As a matter of fact, Football is overtaken by young players who cannot resist the trappings of success at a young age, but Alex Iwobi remains keen to blend in with the crowd.
The 20-year-old’s meteoric rise at Arsenal, continued this week as he passed another milestone by scoring his first Champions League goal as the Gunners beat FC Basel 4-1 to secure top spot in Group A.
It is just 13 months since Iwobi made his senior debut against Sheffield Wednesday and he has since established himself as a first-team regular, elevating him to a level of fame which requires some adjustment.
“The only thing I do find difficult is when I am trying to go somewhere to eat with my friends and people are like, ‘Iwobi!’,” he said.
“That takes getting used to. It’s nice to be acknowledged for what you do and the way fans react when they see you.
“When I was young, I didn’t react if I saw someone famous, but I seem to be like a hero to them. It’s crazy.

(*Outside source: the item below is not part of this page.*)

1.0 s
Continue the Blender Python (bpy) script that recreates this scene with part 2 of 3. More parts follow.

“With the money thing, it is mad. As a young kid, earning so much, having a house and driving a nice car, it is nice but it is something I keep level-headed about.

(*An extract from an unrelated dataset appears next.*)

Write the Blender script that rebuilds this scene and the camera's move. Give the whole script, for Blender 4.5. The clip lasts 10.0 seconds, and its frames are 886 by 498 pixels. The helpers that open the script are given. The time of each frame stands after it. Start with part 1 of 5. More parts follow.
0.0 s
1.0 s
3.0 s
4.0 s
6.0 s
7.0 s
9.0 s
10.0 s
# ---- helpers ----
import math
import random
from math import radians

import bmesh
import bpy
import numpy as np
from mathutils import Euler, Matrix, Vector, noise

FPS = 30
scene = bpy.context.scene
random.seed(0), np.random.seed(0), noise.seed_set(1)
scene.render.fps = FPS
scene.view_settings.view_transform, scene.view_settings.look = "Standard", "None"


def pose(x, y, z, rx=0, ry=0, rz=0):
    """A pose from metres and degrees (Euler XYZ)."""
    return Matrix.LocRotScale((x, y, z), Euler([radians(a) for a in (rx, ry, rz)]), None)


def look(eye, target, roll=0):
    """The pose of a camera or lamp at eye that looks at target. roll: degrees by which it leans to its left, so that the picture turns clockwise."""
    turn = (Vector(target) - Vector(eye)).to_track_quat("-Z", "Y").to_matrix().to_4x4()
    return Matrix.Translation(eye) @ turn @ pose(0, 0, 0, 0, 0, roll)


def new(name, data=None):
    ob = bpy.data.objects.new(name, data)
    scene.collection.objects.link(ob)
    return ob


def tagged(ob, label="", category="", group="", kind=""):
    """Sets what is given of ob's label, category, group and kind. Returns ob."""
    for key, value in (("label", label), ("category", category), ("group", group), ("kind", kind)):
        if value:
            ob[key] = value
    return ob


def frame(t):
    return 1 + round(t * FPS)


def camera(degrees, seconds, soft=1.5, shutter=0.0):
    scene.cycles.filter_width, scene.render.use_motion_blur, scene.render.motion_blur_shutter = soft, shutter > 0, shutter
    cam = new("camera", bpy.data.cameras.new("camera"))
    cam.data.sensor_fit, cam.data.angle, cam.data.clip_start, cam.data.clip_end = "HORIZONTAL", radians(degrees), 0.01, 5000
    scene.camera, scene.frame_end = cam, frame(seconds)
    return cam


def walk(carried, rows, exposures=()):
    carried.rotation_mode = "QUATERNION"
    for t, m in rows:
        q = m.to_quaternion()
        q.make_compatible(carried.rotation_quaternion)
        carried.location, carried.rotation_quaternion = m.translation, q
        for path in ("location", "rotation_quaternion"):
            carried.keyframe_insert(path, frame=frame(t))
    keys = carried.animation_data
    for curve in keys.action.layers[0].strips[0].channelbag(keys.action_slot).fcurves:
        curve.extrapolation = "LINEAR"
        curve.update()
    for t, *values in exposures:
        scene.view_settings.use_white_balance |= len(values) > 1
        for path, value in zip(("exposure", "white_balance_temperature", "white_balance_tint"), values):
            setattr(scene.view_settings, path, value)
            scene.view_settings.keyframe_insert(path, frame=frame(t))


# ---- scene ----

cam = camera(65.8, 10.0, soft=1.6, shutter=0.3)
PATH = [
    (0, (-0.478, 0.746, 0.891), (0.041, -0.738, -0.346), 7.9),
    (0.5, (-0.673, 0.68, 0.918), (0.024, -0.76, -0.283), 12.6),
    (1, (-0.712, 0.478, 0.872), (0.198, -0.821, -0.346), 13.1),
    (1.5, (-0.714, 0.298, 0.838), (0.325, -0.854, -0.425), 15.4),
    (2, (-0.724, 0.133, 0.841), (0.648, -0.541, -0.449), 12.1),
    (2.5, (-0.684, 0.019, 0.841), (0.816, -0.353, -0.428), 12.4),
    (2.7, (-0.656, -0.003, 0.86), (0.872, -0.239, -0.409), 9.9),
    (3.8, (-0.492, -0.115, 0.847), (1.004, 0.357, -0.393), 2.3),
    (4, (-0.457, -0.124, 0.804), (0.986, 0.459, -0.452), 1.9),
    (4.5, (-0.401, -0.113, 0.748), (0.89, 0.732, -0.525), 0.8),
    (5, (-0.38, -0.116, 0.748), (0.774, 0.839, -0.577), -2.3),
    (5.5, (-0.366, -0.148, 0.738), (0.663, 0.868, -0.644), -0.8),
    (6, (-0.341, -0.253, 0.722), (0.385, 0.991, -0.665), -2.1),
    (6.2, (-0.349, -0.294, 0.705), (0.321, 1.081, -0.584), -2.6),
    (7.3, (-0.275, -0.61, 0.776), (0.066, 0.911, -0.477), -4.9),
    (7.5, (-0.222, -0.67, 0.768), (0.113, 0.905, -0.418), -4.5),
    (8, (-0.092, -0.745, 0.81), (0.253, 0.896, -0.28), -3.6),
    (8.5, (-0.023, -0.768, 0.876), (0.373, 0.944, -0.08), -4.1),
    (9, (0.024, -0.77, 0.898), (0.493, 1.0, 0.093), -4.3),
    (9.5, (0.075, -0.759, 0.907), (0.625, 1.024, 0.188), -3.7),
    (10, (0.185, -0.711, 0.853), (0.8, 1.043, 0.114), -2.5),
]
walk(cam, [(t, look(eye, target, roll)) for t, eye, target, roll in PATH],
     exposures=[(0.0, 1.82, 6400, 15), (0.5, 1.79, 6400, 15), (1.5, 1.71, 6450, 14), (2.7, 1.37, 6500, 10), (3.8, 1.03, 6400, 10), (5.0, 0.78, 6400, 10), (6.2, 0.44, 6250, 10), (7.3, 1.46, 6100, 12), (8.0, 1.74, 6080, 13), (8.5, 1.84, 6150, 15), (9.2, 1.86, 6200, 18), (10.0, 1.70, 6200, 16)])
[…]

I am more focused on what’s happening on the pitch than off it.
“There have been some crazy things. One time, I was going somewhere not too far from the stadium and a fan was following me. I thought, ‘this fan is going to follow me to my destination, I need to take a detour’. It was crazy. I was almost scared. I was getting worried. ‘Iwobi! Iwobi!’ For 20 minutes. It was a bit too much.
“Someone else did my celebration [in front of me]. I was trying to get trainers for my friend and this fan came and did my celebration. Okay, that was mad. It is funny.”
Iwobi prefers to stay incognito. It is well-documented his uncle, former Bolton and Nigeria midfielder Jay-Jay Okocha, regularly gives him advice, but his other family members also play a crucial role in keeping him grounded.
Iwobi’s mother used to make him perform exercises in their living room, his father drove him to every training session and game during his formative years, while sister Marie, a year younger than Alex and studying at university, briefly had designs on becoming a footballer.
“She tried for two weeks and just gave up saying, ‘oh, I’ll just leave it to you’,” he told Standard Sport.
“We are always together, having a laugh. I went to see her the other day and I’m always trying to take care of her. She is just enjoying her studies now. People don’t recognise me because I put my hood on and go disguised. I just want to enjoy the time with my sister.” Iwobi has retained a sense of perspective in a whirlwind period during which he has made 39 appearances for Arsenal, including 28 starts, made his senior debut for Nigeria and scored his first international goal. It is perhaps why the work of the Arsenal Foundation has resonated so strongly with him upon a recent visit to discover the work done in the local area.
“I met a boy called Lloyd and he almost reminded me of myself,” said Iwobi.
“I used to play football on the streets with my friends or at Power League and ended up where I am today. He used to do that and Arsenal is helping him to get to where he wants to be — he told me he wants to be a physiotherapist. What Arsenal can do for people in the community is a nice thing to give back.”
Iwobi admits he had no back-up plan had he failed to become a footballer. “I’d probably be in uni,” he said.
“Studying what? I don’t know. I was alright at maths. I didn’t like it, though.” Iwobi was nearly released twice — as a 14-year-old and aged 16 — amid concerns he was not able to physically impose himself on matches, but he came through a difficult period to earn a professional contract and rub shoulders with Alexis Sanchez and Mesut Ozil.
“Those two will tell you what you need to work on, but in a jokey kind of way,” added Iwobi.
“I hadn’t scored for a while and then I scored the other day, so they would say, ‘Alex, your shooting is a bit funny’. “It’s a jokey way, but they’re being serious, as I need to work on it. They do advise me, saying I just need to compose myself, relax, and the chance will come. Off the pitch, I talk to them, have banter.
Mesut, in particular. I have to call him ‘my boss’ because he assisted me the other day. I socialise with them. They are funny. Alexis likes to take the mick when I don’t score in training. They are funny.”